What the continent needs now is not another expression of concern, but a rethinking of its security architecture. We must have a continental system of intelligence fusion that can spot sieges as they are forming, instead of after starvation occurs. This means that we would share satellite imagery, humanitarian indicators, and open-source materials across borders in real time. The African Union and United Nations should develop a joint rapid force that is light, mobile, and trained for both counter-drone warfare and counter-urban warfare that can be mobilized within days rather than months when civilians are surrounded. Consent cannot be used as a unit of action when consent itself is no longer intact.

Perhaps the most important reform is also the simplest: to invest in civilian resilience as a defense. Depots for food, communication networks, and energy lifelines must be considered strategic assets rather than humanitarian niceties. The society that can communicate outside its own lines of siege and feed itself is bulletproof against control. It is cheaper to spend on resilience than it is to rebuild rubble. The African security budget must then include not only bullets; it must include satellite phones, solar panels, and grain silos. In future wars, these are arms of survival.
Should we persist in leaning on the peacekeeping doctrines of the twentieth century, the twenty-first will undoubtedly entomb them beneath the rubble. Africa cannot afford to view each siege as a mere isolated crisis; rather, they represent signs of a continental fragility in the face of a new kind of warfare. The same dynamics observed in Al-Fashir—paramilitary power, urban sieges, starvation tactics, and the impotence of institutions—are already manifesting in Goma, in various parts of Libya, in northern Mozambique, and throughout the Sahel. The pattern is unmistakable, even if the world chooses to turn a blind eye.
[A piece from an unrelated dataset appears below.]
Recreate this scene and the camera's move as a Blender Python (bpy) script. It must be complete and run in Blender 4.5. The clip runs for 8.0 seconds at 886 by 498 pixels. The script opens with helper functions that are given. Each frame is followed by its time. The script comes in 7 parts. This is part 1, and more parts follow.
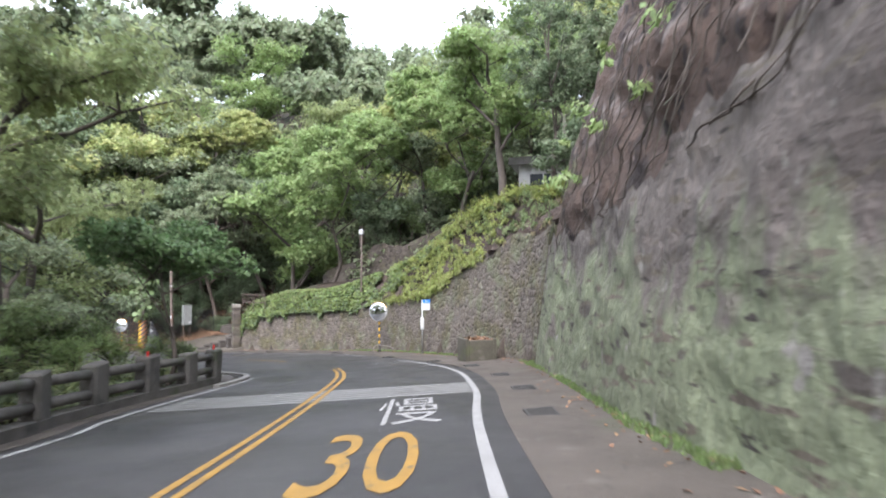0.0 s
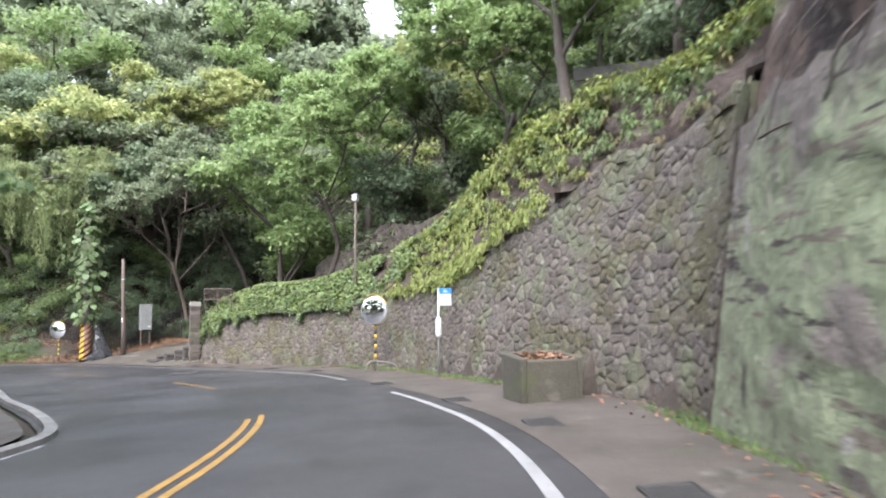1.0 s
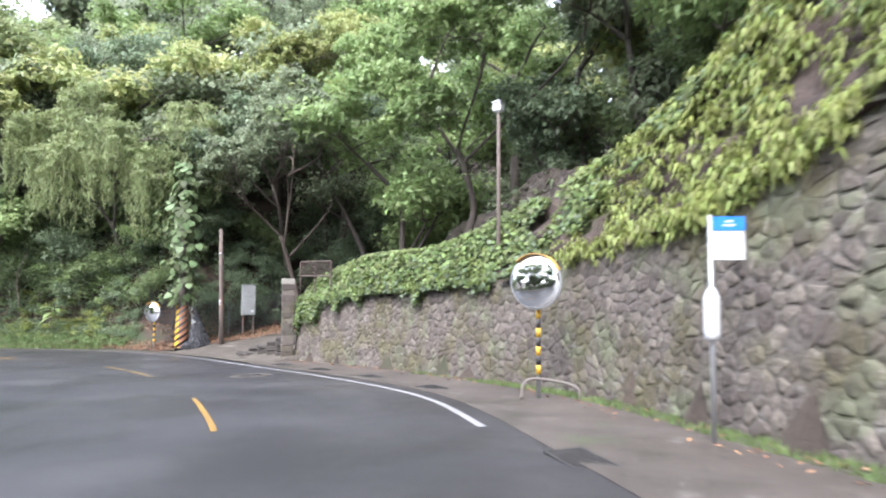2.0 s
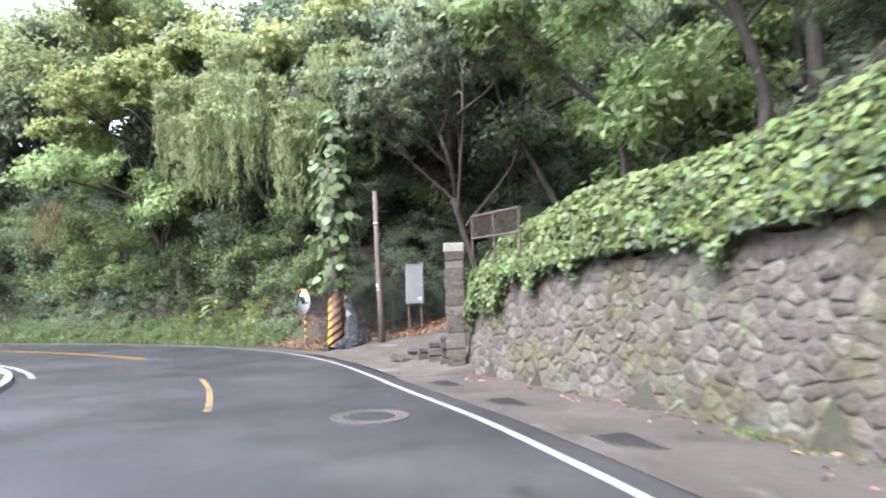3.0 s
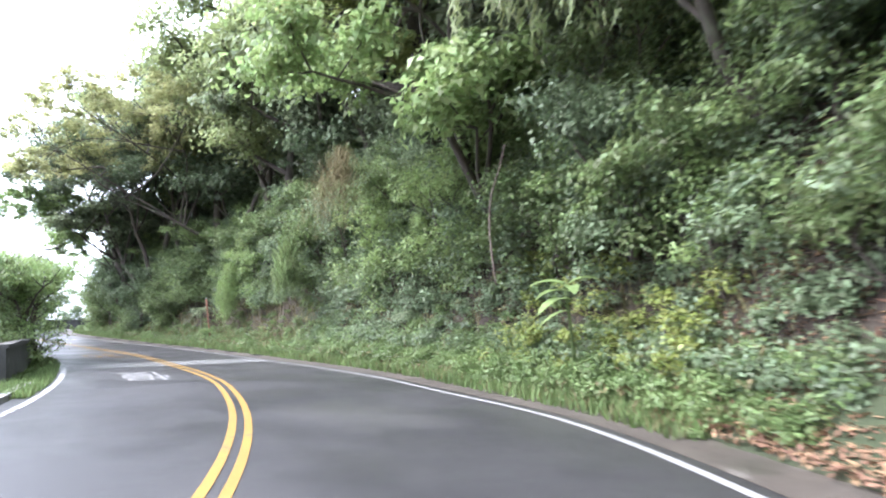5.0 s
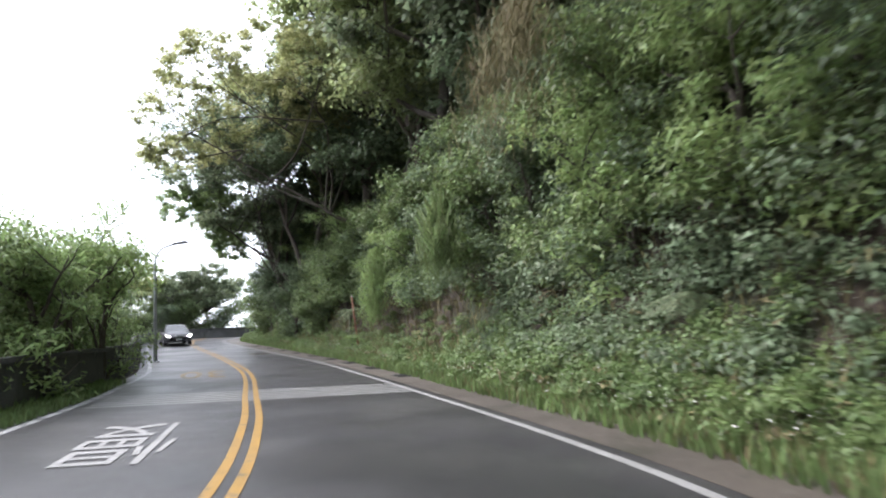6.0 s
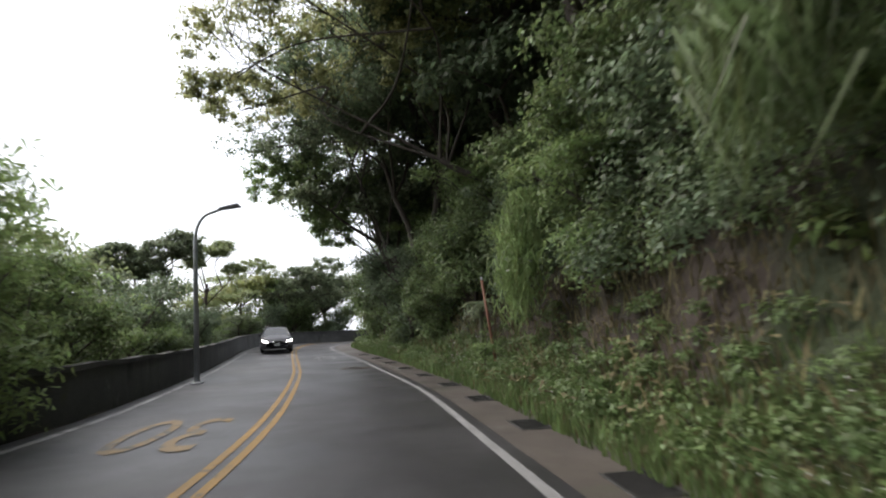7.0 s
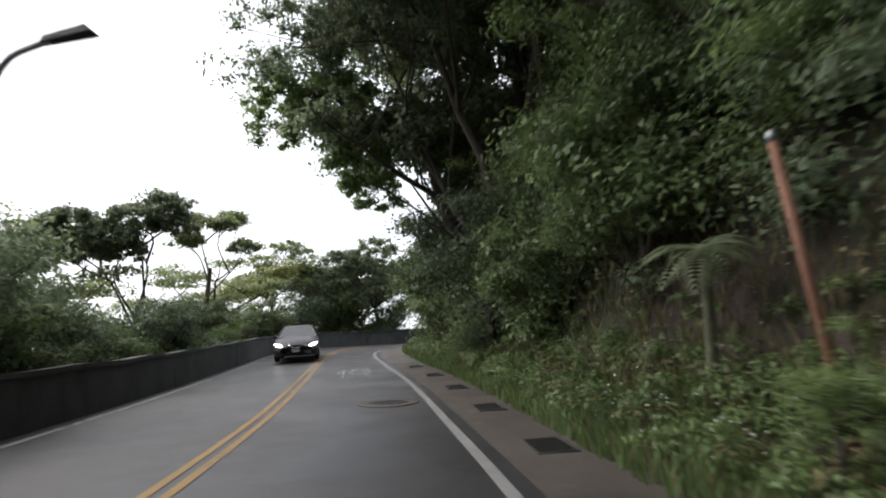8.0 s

If Al-Fashir falls, its effects will echo far beyond Darfur. It would represent a complete collapse of the final government stronghold in western Sudan and create a humanitarian chasm. For Darfur, it could represent ethnic cleansing on a scale not witnessed since the early 2000s as RSF forges territory and demographic dominance with violence and forced measures. It would send a clear message to every militia across Africa that siege and starvation are more effective than negotiation, that drones and blockade can replace governance. It would further erode Sudan’s already decayed state, speed its fragmentation into fiefdoms, and provide a void for overseas mercenaries and weapons traffickers to thrive. For the African Union, it would represent a strategic, moral collapse—evidence that Africa learned no lessons from Rwanda, Darfur, or Libya. And for civilians, it would represent an indefinite exile: a slow removal of a city, a culture, a nation.
Al-Fashir is more than a remote tragedy; it is a harsh message delivered by drones flying above a starved city’s landscape, warning us that the future of warfare is already here. If Africa’s leaders don’t reassess their tactics for protecting civilians, then the next Al-Fashir’s emergence will not be a question of when, but when again. The continent is at a critical turning point where it is balancing adaptation against amnesia. One leads to resilience and overhaul, while the other plunges down a slope of habitual sieges. In Al-Fashir, the clock has already begun to tick.

Vhahangwele Tsotetsi is a South African writer, youth advocate, and founder and Chairperson of Project YouthSA. He holds a degree in Political Science and International Relations from the University of Johannesburg. His work focuses on youth empowerment, civic participation, and good governance.